I think most HNers currently serving mom-and-pops in a bespoke fashion should strongly consider exiting that market tomorrow. Those customers will, over time, gravitate to a Shopify or a site builder or similar because they can amortize engineering costs over 100,000 similarly situated customers and consultants can not.

I understand there are aesthetic reasons to prefer that non-tech-forward people in your local community have someone to ask questions to and help navigate options, but if you want you can throw free Set Up Your Shopify office hours every Friday as a pro bono gesture, underwritten by the piles and piles of money from the many businesses in the world that can afford professional labor.


> it makes MY recommendation of the original service seem bad

If your advice was "you get 10,000 emails per month free via $service" without qualifying "right now, but that isn't guaranteed forever, their paid tier is $x per 1000 emails and switching mail providers in the backend of your website will take approximately $Y hours at $chargable_rate", then it _was_ "bad advice" (or at the very least "incomplete advice").

I made this mistake way to many times before I learnt that lesson. (Most recently with Google Maps on websites...)


I think it's possible you're both right. There will be cases where you need to drop a client because they're not willing to pay you enough for keeping them to be profitable (parent's point). On the other hand, there's a whole "low-end" market available to some people who have the resources to band together a large number of very-low-profit customers into a product that ultimately still makes you money (your point). If you can find such a market, then providing a service to these people is economically justifiable.


Mailgun does not owe you or anyone a free tier.

Start charging your clients money to cover costs that comes with their business.


I think the ask is that we wished Mailgun did that from the start instead of creating messes later in the process.


I don't mind them having a free tier and tweaking their offering. But I think grandfathering in older accounts is nicer, and I wish it was easier to work with accounts in a technical role when you are not technically the client, but are acting for them in most ways.

e.g., I can set up their account and other technical parts after that, but I can't verify their mobile number (added since we started working with Mailgun), don't have their credit card details to put on file (same), and often end up agreeing to legal notices for them rather than asking them to complete signup (and stalling the project).


Mailgun also wished that you'd have signed up as a full paying customer when you first wanted their service. But they knew they weren't gonna get what they wished for either...


Never assume free tiers will last forever. Recognize they are often a way to entice people into the system. And that often they change as the business grows. Thus don’t build your business that depends on free tiers.


Unless the vendor has more to lose than gain if they started charging.

Discount stocks brokers make more money on float than trades.

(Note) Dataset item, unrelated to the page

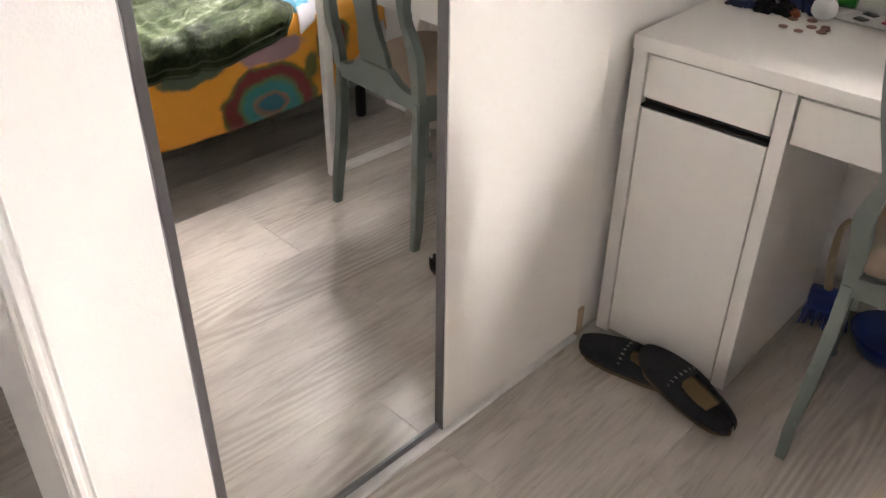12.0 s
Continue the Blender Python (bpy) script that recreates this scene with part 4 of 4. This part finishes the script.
shoe(0.60, -2.29, 186, 0, "dark navy canvas espadrille lying beside the desk")
shoe(0.617, -2.148, 166, 8, "dark navy canvas espadrille with tan insole resting on its pair", 0.021)

# ---- dustpan and brush under the desk ----
pan = thing("dustpan", "blue plastic dustpan standing under the desk", "dustpan")


bm = bmesh.new()
add_lathe(bm, [(0, 0.0), (0.06, 0.0), (0.085, 0.03), (0.108, 0.09), (0.112, 0.092), (0.11, 0.085), (0.083, 0.026), (0.058, 0.006), (0, 0.005)], Matrix.Translation((0.15, -1.87, 0.002)) @ Matrix.Diagonal((0.82, 0.82, 0.75, 1)), 36)
part("bowl", bm, M_blue, pan, smooth=True)
brush = thing("hand_brush", "blue hand brush with a pale handle standing in the corner", "brush")
part("head", box(-0.025, 0.025, -0.05, 0.05, 0.045, 0.10, 0.015, pose(0.125, -2.03, 0, 0, 0, 15)), M_blue, brush)
bm = bmesh.new()
rnd = random.Random(5)
for k in range(60):
    px, py = rnd.uniform(-0.022, 0.022), rnd.uniform(-0.048, 0.048)
    q = pose(0.125, -2.03, 0, 0, 0, 15)
    add_tube(bm, [q @ Vector((px * 1.3, py * 1.2, 0.001)), q @ Vector((px, py, 0.05))], 0.003, 5)
part("bristles", bm, M_blue, brush, "dark blue bristles")
part("handle", add_tube(bmesh.new(), spline([(0.12, -2.04, 0.09), (0.11, -2.055, 0.17), (0.095, -2.06, 0.25), (0.10, -2.045, 0.285)], 6), lambda u: 0.011 - 0.003 * u, 10), M_handle, brush, smooth=True)

# dark slipper under the bed
slip = thing("slipper", "black slipper with a dotted sole lying under the bed", "slipper")
bm = bmesh.new()
add_grid(bm, pouch_point(1.14, -0.93, 0.2, 0.09, 0.05, 0.002, 2.0), 24, 14)
part("body", bm, M_cloth_black, slip, smooth=True)
for k in range(8):
    part("dot", add_lathe(bmesh.new(), [(0, 0), (0.004, 0), (0.003, 0.002), (0, 0.0025)], pose(1.06 + 0.022 * k, -0.974, 0.02, 80, 0, 0), 8), M_shutter, slip)

# ---- laundry basket ----
basket = thing("laundry_basket", "pale pink plastic laundry basket with a closed cream lid", "laundry basket")
QX, QY, QH = 2.375, -0.86, 0.565


def rounded(s, hx, hy, r):
    """A point on a rounded rectangle, s in 0..1 round it."""
    straight = [(2 * (hy - r)), math.pi / 2 * r, 2 * (hx - r), math.pi / 2 * r] * 2
    d = (s % 1.0) * sum(straight)
    corners = [(-1, 1), (1, 1), (1, -1), (-1, -1)]
    x, y, ang = -hx, -hy + r, 90.0
    for ln, k in zip(straight, range(8)):
        c, sn = math.cos(radians(ang)), math.sin(radians(ang))
        if k % 2 == 0:
            if d <= ln:
                return x + c * d, y + sn * d
            x, y = x + c * ln, y + sn * ln
        else:
            cx, cy = x + sn * r, y - c * r
            th = (d if d <= ln else ln) / r
            a0 = math.atan2(y - cy, x - cx)
            nx, ny = cx + r * math.cos(a0 - th), cy + r * math.sin(a0 - th)
            if d <= ln:
                return nx, ny
            x, y, ang = nx, ny, ang - 90
        d -= ln
    return x, y


def basket_wall(s, z):
    k = 0.86 + 0.14 * z / QH
    x, y = rounded(s, 0.165 * k, 0.205 * k, 0.05)
    return Vector((QX + x, QY + y, z))


bm = bmesh.new()
NS, NZ = 64, 27
cache = {}


def bv(i, j):
    i %= NS
    if (i, j) not in cache:
        cache[(i, j)] = bm.verts.new(basket_wall(i / NS, 0.004 + (QH - 0.004) * j / NZ))
    return cache[(i, j)]


for i in range(NS):
    for j in range(NZ):
        sq = [bv(i, j), bv(i + 1, j), bv(i + 1, j + 1), bv(i, j + 1)]
        x, y = rounded((i + 0.5) / NS, 0.165, 0.205, 0.05)
        flat = abs(x) < 0.125 or abs(y) < 0.165
        if flat and 3 <= j <= NZ - 7 and (i + j) % 2 == 0 and (abs(x) < 0.10 or abs(y) < 0.14):
            c = [basket_wall((i + a) / NS, 0.004 + (QH - 0.004) * (j + b) / NZ) for a, b in ((0.5, 0.12), (0.86, 0.5), (0.5, 0.88), (0.14, 0.5))]
            q = [bm.verts.new(p) for p in c]
            for k in range(4):
                bm.faces.new((sq[k], sq[(k + 1) % 4], q[k]))
                bm.faces.new((sq[(k + 1) % 4], q[(k + 1) % 4], q[k]))
        else:
            bm.faces.new(sq)
bmesh.ops.recalc_face_normals(bm, faces=bm.faces)
ob = part("body", bm, M_basket, basket, "pale pink body pierced with diamond holes")
md = ob.modifiers.new("thickness", "SOLIDIFY")
md.thickness, md.offset = 0.003, -1
part("bottom", box(QX - 0.135, QX + 0.135, QY - 0.17, QY + 0.17, 0.0, 0.006), M_basket, basket)


def lid_point(u, v):
    table = [(0.0, 1.0, 0.548), (0.10, 1.045, 0.545), (0.2, 1.06, 0.560), (0.32, 1.04, 0.575), (0.42, 1.0, 0.582), (0.58, 0.93, 0.60), (0.70, 0.86, 0.622), (0.82, 0.76, 0.634), (1.0, 0.0, 0.638)]
    for (a, k0, z0), (b, k1, z1) in zip(table, table[1:]):
        if v <= b + 1e-9:
            w = (v - a) / (b - a)
            k, z = k0 + (k1 - k0) * w, z0 + (z1 - z0) * w
            break
    x, y = rounded(u, 0.168, 0.208, 0.05)
    return Vector((QX + x * k, QY + y * k, z))


bm = bmesh.new()
add_grid(bm, lid_point, 72, 40, True)
bmesh.ops.remove_doubles(bm, verts=bm.verts, dist=0.0004)
bmesh.ops.recalc_face_normals(bm, faces=bm.faces)
part("lid", bm, M_lid, basket, "domed cream lid", True)

# ---- marks on the wall ----
nail = thing("nail", "small dark nail in the white wall", "nail")
part("head", add_lathe(bmesh.new(), [(0, 0), (0.0035, 0), (0.0035, 0.004), (0.002, 0.006), (0, 0.006)], pose(0.536, 0.0, 1.676, 90, 0, 0), 10), M_dark, nail)
patch = thing("filler_patch", "faint grey patch of filler on the white wall", "patch")
part("smear", add_lathe(bmesh.new(), [(0, 0), (0.012, 0), (0.010, 0.0012), (0, 0.0014)], pose(0.71, 0.0, 1.615, 90, 0, 0), 14), M_trim, patch)

# ---- courtyard outside ----
structure("ground", box(-60, -T - 0.5, -60, 60, -9.2, -9.0), M_far, "pale paved courtyard ground far below", "ground")
FX, BAY = -6.2, -4.62
facade = thing("opposite_building", "white rendered building across the courtyard", "building")
part("wall", box(FX - 0.4, FX, -14, 14, -9, 7.5), M_facade, facade)
part("parapet", box(FX - 0.45, FX + 0.06, -14, 14, 7.5, 7.7), M_facade, facade)


def balcony_door(y0, y1, z0, z1):
    w = part("shuttered_door", box(BAY, BAY + 0.05, y0, y1, z0, z1), M_shutter, facade, "grey slatted shutter door")
    for k in range(int((z1 - z0) / 0.12)):
        part("slat", box(BAY + 0.05, BAY + 0.062, y0 + 0.03, y1 - 0.03, z0 + 0.03 + 0.12 * k, z0 + 0.12 + 0.12 * k, 0.003), M_shutter, w)


part("bay", box(FX, BAY, 0.9, 2.45, -9, 4.2), M_facade, facade)
balcony_door(1.12, 1.64, -0.75, 1.13)
balcony_door(1.80, 2.22, -0.75, 1.13)
slab = part("balcony_slab", box(FX, -3.0, 0.3, 2.0, -0.9, -0.75, 0.01), M_facade, facade)
nb = thing("neighbour_window", "open white casement window of the neighbouring house", "window")
part("casement", add_frame(bmesh.new(), -4.55, -4.5, 3.33, 3.62, 0.88, 2.5, 0.05, 0.004), M_pvc, nb)
part("pane", box(-4.53, -4.52, 3.38, 3.57, 0.93, 2.45), M_shutter, nb, "grey reflecting pane")
roof = thing("tiled_lean_to", "small terracotta tiled roof ledge across the courtyard", "roof")
for k in range(9):
    m = pose(-4.75, 3.02 + k * 0.11, 0.55, 0, 8, 0)
    bm = bmesh.new()
    add_grid(bm, lambda u, v, m=m: m @ Vector((-0.25 + 0.5 * v, 0.06 * math.cos(math.pi * u), 0.05 * math.sin(math.pi * u))), 10, 3)
    part("tile", bm, M_tile, roof)
part("ledge", box(-5.0, -4.45, 2.9, 4.1, 0.43, 0.54, 0.01), M_facade, roof)
crate = thing("planter_box", "tan box standing on a ledge across the courtyard", "box")
part("body", box(-4.75, -4.45, 3.22, 3.50, 0.78, 0.86, 0.008), M_tile, crate)
part("foot", box(-4.74, -4.46, 3.24, 3.48, 0.60, 0.779, 0.004), M_facade, crate)
bar = thing("iron_bar", "mauve painted iron bar across the courtyard", "rail")
part("bar", box(-3.06, -3.02, -0.6, 2.3, 0.56, 0.60, 0.004), M_iron, bar)

rail = thing("balcony_railing", "mauve painted wrought-iron balcony railing with diamond bars", "railing")
RX, RA, RB = -3.0, 0.30, 1.32
part("top_bar", box(RX - 0.018, RX + 0.018, RA, RB, 1.30, 1.335, 0.004), M_iron, rail)
part("bottom_bar", box(RX - 0.012, RX + 0.012, RA, RB, 0.10, 0.125, 0.003), M_iron, rail)
part("end_post", box(RX - 0.018, RX + 0.018, RB - 0.036, RB, -0.75, 1.30, 0.003), M_iron, rail)
part("end_post", box(RX - 0.018, RX + 0.018, RA, RA + 0.036, -0.75, 1.30, 0.003), M_iron, rail)
for k in range(8):
    y = RB - 0.075 - k * 0.124
    for s in (-1, 1):
        pts = [(RX, y + s * 0.004, 1.30), (RX, y + s * 0.004, 1.02), (RX, y + s * 0.057, 0.88), (RX, y + s * 0.057, 0.82), (RX, y + s * 0.004, 0.70), (RX, y + s * 0.004, 0.42), (RX, y + s * 0.057, 0.30), (RX, y + s * 0.004, 0.12)]
        part("bar", add_tube(bmesh.new(), pts, 0.0105, 6), M_iron, rail)
for k in range(2):
    line = thing("washing_line", "thin turquoise washing line along the balcony", "washing line", "washing lines")
    part("cord", add_tube(bmesh.new(), [(RX + 0.06, -0.5, 0.52 - 0.12 * k), (RX + 0.06, RA, 0.485 - 0.12 * k), (RX + 0.06, RB, 0.50 - 0.12 * k)], 0.006, 6), M_cord, line)

# ---- floor planks ----
rnd = random.Random(8)
PW = 0.19
lengths = {}


def plank_mesh(ln, w):
    key = (round(ln, 3), round(w, 3))
    if key not in lengths:
        bm = box(0, ln - 0.0004, 0, w - 0.0004, -0.0082, 0.0, 0.0006, seg=1)
        me = bpy.data.meshes.new("plank")
        bm.to_mesh(me)
        bm.free()
        me.materials.append(M_plank)
        lengths[key] = me
    return lengths[key]


def lay(y, w, start, x0, x1):
    x = start
    while x < x1:
        a, b = max(x, x0), min(x + 1.29, x1)
        if b - a > 0.02:
            ob = new("plank", plank_mesh(b - a, w))
            ob.location = (a, y, 0)
            ob.parent = floor
        x += 1.29


y = -PW
while y > -4.4:
    x0 = 0.0 if y > -2.5 else 1.5
    lay(y, PW, -rnd.choice((0.2, 0.43, 0.66, 0.9, 1.1)), x0, EAST)
    y -= PW
structure("niche_sill", box(-0.13, 0.0, NY0, NY1, -0.05, -0.001), M_wall, "plain floor of the radiator niche", "floor")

Search engines make enough off ads instead of charging per search.

Photoshop didn’t have a free tier, but rampant piracy from home users created proficient corporate users.


They literally offered a free tier!

My original point was not even anything to do with cost but hassle!


In most businesses "hassle" and "cost" are synonyms...


Exactly. My business lifted off when I realized my market isn't the people who benefit from what I'm selling. My market is people who benefit from what I'm selling, and are willing to pay for value.

Freeloaders are simply not in my market.

And with that focus, I've been able to exponentially improve the value of what my company provides.


A lot of my clients fit this. What I’ve done to “solve” it for us, is to stop charging for hosting and “services” each month and realistically price it in to the initial contract. A lot of our projects are between £5k and £20k. I don’t want to be raising invoices for £20 or £30 per month. Their corporate finance department doesn't want to be processing small amounts each month either. All these projects have limited lifespan - 1 year or 2 or most. It makes sense for all involved to just price it in early. They like it, I like it. Sometimes projects run longer, sometimes they run short, on aggregate, it seems to work for us and them. Yes, if something goes nuts and costs thousands a month, that’s a conversation you want to have quickly, but in that scenario, the traffic they are getting is leading a different conversation anyway. YMMV.


You could align incentives this way by structuring the deal to include a three year "service and support" component. You can build that in to provide a fixed cost yet at the same time have the flexibility to charge more if your cost structure has changed after the time passes.